Section 10 Data Protection

(1) The Vendor collects data relating to the purchaser in connection with the management of contracts. The Vendor shall also use information on the purchaser to keep and maintain the purchaser’s customer accounts as well as to present contents like a wish list and make product recommendations. In doing so, the Vendor shall, in particular, comply with the provisions of the German Data Protection and Privacy Act (Bundesdatenschutzgesetz, BDSG) and the German Telemedia Act (Telemediengesetz, TMG). Unless the purchaser has given its consent, the Vendor shall only collect, process and use inventory and usage data relating to the purchaser if and to the extent this is required for managing the contractual relationship.

(2) The purchaser shall only disclose data relating to the purchaser in the context of contract management by third parties acting on behalf of the Vendor.

(3) The purchaser shall at any time have the opportunity to retrieve, change or delete data stored with respect to the purchaser in the purchaser’s user profile when clicking on the “Login“ button torqeedo.com/b2b/en/account. Otherwise, in connection with the purchaser’s consent and additional information such as the purpose, scope, nature and place of data collection, processing and usage, reference is made to the Vendor’s Data Privacy Statement which may be downloaded and printed out at any time when clicking at “Data Protection“ torqeedo.com/b2b/en/customerservice/privacy-policy.html.

Section 11 Prices

(1) The prices provided by the Vendor are separately indicated as gross prices with value-added tax (VAT) or as net prices without VAT, depending on the legal requirements for the corresponding destination country. The prices stated at the time of the purchaser's offer apply.

(2) If unforeseen changes occur in raw material, labor, energy, or other costs that make it unreasonable for the Vendor to fulfill the contract, the Vendor shall be entitled, under the conditions specified in § 313 of the German Civil Code (Bürgerliches Gesetzbuch), to request negotiations for a price adjustment. In case of failure to reach an agreement, the Vendor shall have the right to withdraw from the contract if fulfilling the contract has become unreasonable for the Vendor.

Section 12 Methods of Payment / Right to Offset

(1) The purchaser will make payment in advance before delivery. Payment by cash on delivery or buying on account shall, as a matter of principle, only be allowed on prior agreement.

(2) The option of payment by invoice shall only be available to customers to whom the Vendor has granted a credit limit, and the order falls within this credit limit.

(3) The payment of the purchase price shall be due immediately upon conclusion of the contract. In case of payment by invoice in accordance with the above paragraph (2), payment shall be due within thirty (30) days of the invoice date, unless otherwise expressly agreed. Invoices are generally sent digitally. If the due date of payment is determined by the calendar, the purchaser shall already be in default of payment by missing the deadline. In this case, the Vendor shall be entitled to default interest in the amount of 8 percentage points above the base interest rate.

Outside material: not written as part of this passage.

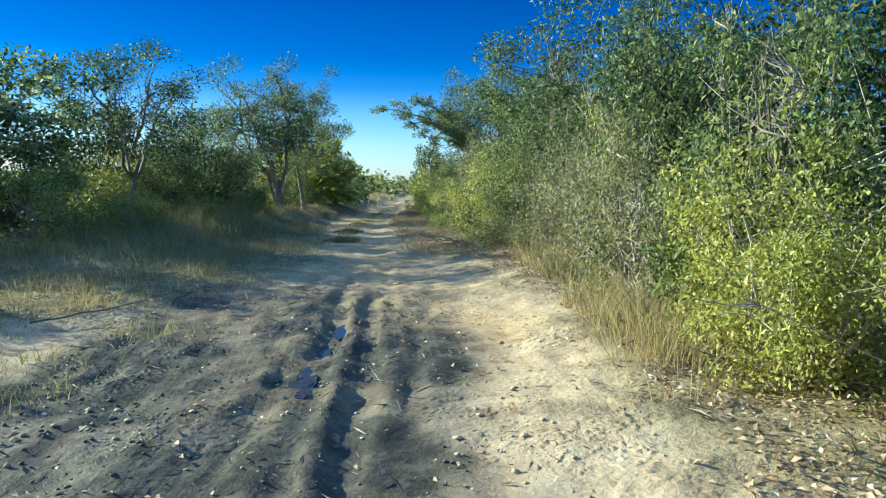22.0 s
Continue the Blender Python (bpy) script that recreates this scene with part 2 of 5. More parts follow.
    for r in list(n):
        if r.type == "VALTORGB":
            for old in list(r.inputs[0].links):
                l.remove(old)
            l.new(both_c, r.inputs[0])
    loose = calc("MULTIPLY", calc("MULTIPLY_ADD", crumb, 0.5, both.outputs[0]), span(field("sand"), 0.0, 1.0, 1.0, 0.42))
    relief = calc("ADD", calc("MULTIPLY_ADD", rut.outputs[0], 0.28, loose), calc("MULTIPLY", tread, -0.30))
    col = mix(field("sand"), soil, sand)
    col = mix(field("clay"), col, clay)
    col = mix(field("brown"), col, brown)
    col = mix(field("mud"), col, mud)
    col = mix(field("burnt"), col, burnt)
    vary = n.new("ShaderNodeHueSaturation")
    mr = n.new("ShaderNodeMapRange")
    mr.inputs["From Min"].default_value, mr.inputs["From Max"].default_value = 0.3, 0.7
    mr.inputs["To Min"].default_value, mr.inputs["To Max"].default_value = 0.86, 1.12
    l.new(big.outputs[0], mr.inputs["Value"])
    l.new(mr.outputs[0], vary.inputs["Value"])
    l.new(col, vary.inputs["Color"])
    l.new(vary.outputs[0], b.inputs["Base Color"])
    rr = n.new("ShaderNodeMapRange")
    rr.inputs["To Min"].default_value, rr.inputs["To Max"].default_value = 0.95, 0.62
    l.new(field("mud"), rr.inputs["Value"])
    l.new(rr.outputs[0], b.inputs["Roughness"])
    b.inputs["Specular IOR Level"].default_value = 0.25
    bp = n.new("ShaderNodeBump")
    bp.inputs["Strength"].default_value, bp.inputs["Distance"].default_value = 0.85, 0.04
    l.new(relief, bp.inputs["Height"])
    l.new(bp.outputs[0], b.inputs["Normal"])
    return m


EARTH = earth()


# ---- ground ----
def lattice(ix, iy, seed):
    v = np.sin(ix * 127.1 + iy * 311.7 + seed * 74.7) * 43758.5453
    return v - np.floor(v)


def value_noise(x, y, seed):
    ix, iy = np.floor(x), np.floor(y)
    fx, fy = x - ix, y - iy
    fx, fy = fx * fx * (3 - 2 * fx), fy * fy * (3 - 2 * fy)
    a, b = lattice(ix, iy, seed), lattice(ix + 1, iy, seed)
    c, d = lattice(ix, iy + 1, seed), lattice(ix + 1, iy + 1, seed)
    return (a + (b - a) * fx) * (1 - fy) + (c + (d - c) * fx) * fy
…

(4) The obligation of the purchaser to pay default interest shall apply without prejudice to the Vendor’s right of assertion of additional loss or damage incurred as a result of default.

(5) The purchaser may only set off claims against the Vendor if the purchaser's counterclaim is undisputed or has been established by a legally binding judgment; the purchaser may only exercise a right of retention insofar as it is based on claims arising from the same contract.

Section 13 Patents

(1) The Vendor agrees to indemnify the purchaser and its customers against claims arising from the infringement of copyrights, trademarks, or patents in connection with the delivered object unless the design of the delivered object originates from the purchaser. The Vendor’s obligation to indemnify the purchaser shall be capped at the amount of loss or damage foreseeable. An additional condition for indemnification shall be that the purchaser leaves litigation up to the Vendor and that the alleged breach of law is attributable exclusively to the design of the Vendor’s delivered objects without them being combined or used with other products.

(2) The Vendor shall, at its option, have the right to release itself from the obligation assumed in the above paragraph (1) (a) by procuring the necessary licenses for the allegedly infringed patents or (b) by making available to the purchaser a modified delivered object or parts thereof which in case of substitution by the infringing delivered object and/or the infringing part thereof remedies the accusation of infringement by the delivered object.

Section 14 Other provisions

(1) Should individual provisions of these GTCs be or become ineffective, the validity of the remaining provisions shall remain unaffected. In place of the ineffective provision, the relevant statutory provisions shall apply. This applies correspondingly to the filling of any loopholes and gaps in these terms and conditions.

(2) The laws of the Federal Republic of Germany shall apply while excluding the UN Convention on Contracts for the International Sale of Goods (CISG) and other provisions of law governing sales contracts or contracts for work based on international agreements.

(3) Insofar as the purchaser is a merchant, a legal entity under public law, or a special fund under public law, the place of business of the Vendor shall be the exclusive place of jurisdiction for all disputes arising directly or indirectly from the contractual relationship. However, the Vendor shall also be entitled to sue the purchaser at the location of the purchaser's business.

(4) The same place of jurisdiction shall apply if the purchaser does not have a general place of jurisdiction in Germany, has relocated its domicile or habitual place of abode away from Germany to a foreign country after conclusion of the contract or if the domicile or habitual place of abode of the purchaser is not known at the time of filing the lawsuit.